Whether I travel for work or pleasure, whether I go to cities in the United States or abroad, I find it difficult not to engage in one activity: talking with cab drivers about global economics and politics.
It was the night after the elections when I flagged a cab at the airport in Phoenix to head to the hotel and conference venue. I resisted the temptation to ask the driver if he was from Ethiopia, because once before in a different city I asked a driver that same thing. The driver informed me that he hailed from Eritrea, and his brusque tone indicated that he did not quite appreciate my question.
The small country of Eritrea became independent from Ethiopia after a 30-year war, and border and ethnic tensions persist. So it was understandable that my Eritrean driver felt a tad offended when I asked him if he was Ethiopian.
Having learned from my mistakes, which is something my wife says I don’t do enough, this time I asked the cab driver if he was from somewhere in East Africa. Yes indeed — he was from Somalia.
That was all I needed to engage him in a conversation about Somalia and his take on the United States.
I asked him about a news item from the previous day about reports of a female who had been stoned to death. According to news reports and Amnesty International, the female was a 13-year-old rape victim. According to a few Somalis, she was a 23-year old woman who had confessed to adultery. I asked the cab driver for his views.
The driver was convinced that the victim was not a 13-year-old, but a 23-year-old. And that it was not rape, but adultery. And, finally, it was not a case that was initiated by society, but was triggered by her admission of guilt — confession. The cab driver’s logic was that people had no choice in the matter because her confession automatically warranted the punishment.
When I suggested that stoning somebody to death was harsh and cruel, well, he did not think so. His response was strange to me, given that this conversation was happening in the United States, and more so in Arizona, which is known for its libertarian tendencies.
The item and the conversation with the cabbie was a refreshing reminder of the rule of law that we have in this country. While a sexual relationship outside of marriage might be considered by some Americans as immoral, we clearly make a distinction between individual notions of morality and a collective sense of legality. Death by stoning, which is thankfully a rare practice anywhere, introduces a harsh and extreme version of legality.

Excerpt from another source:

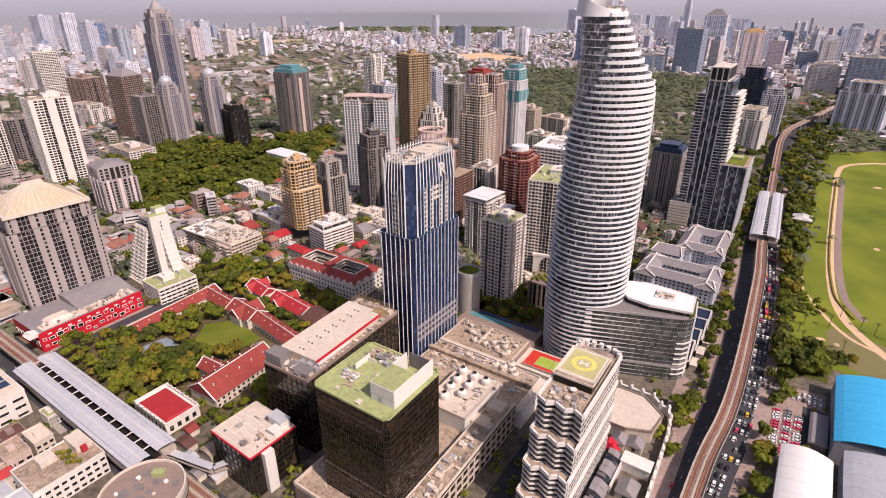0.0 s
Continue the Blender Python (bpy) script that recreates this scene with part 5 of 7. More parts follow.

On the other hand, if Amnesty International and news agencies are found to be correct in their reports that a 13-year old rape victim had been stoned, then the story takes on an entirely different dimension and surpasses any discussion of morality, legality and cruel and unusual punishment. It is simply atrocious.
I could not discuss these matters further with the driver because we had reached the hotel. But neither am I able to shake off the news. It was my first conversation with somebody who defended anything as terrible as death by stoning. The clichéd conversation with cab drivers that commentators often rely upon, as if we are hard-wired that way, turned out to be anything but ordinary.
But this story is only a small part of the tragedy Somalia has become. It has been a failed state for a number of years. Piracy off its coast is not a Hollywood-style “Pirates of the Caribbean” swashbuckler but real, with economic and human costs. Neighboring Kenya has been warned by warring Somali factions that it should stay out unless it wants to be drawn into the conflict.
Perhaps there is no better time than now to follow up on these and many other global issues that we need to understand, and to see if there is something we could do constructively in order to make it a better world. This is a good time because the week of Nov. 17 is celebrated as International Education Week as well as Geography Awareness Week.
And, yes, please continue to have conversations with cab drivers, too.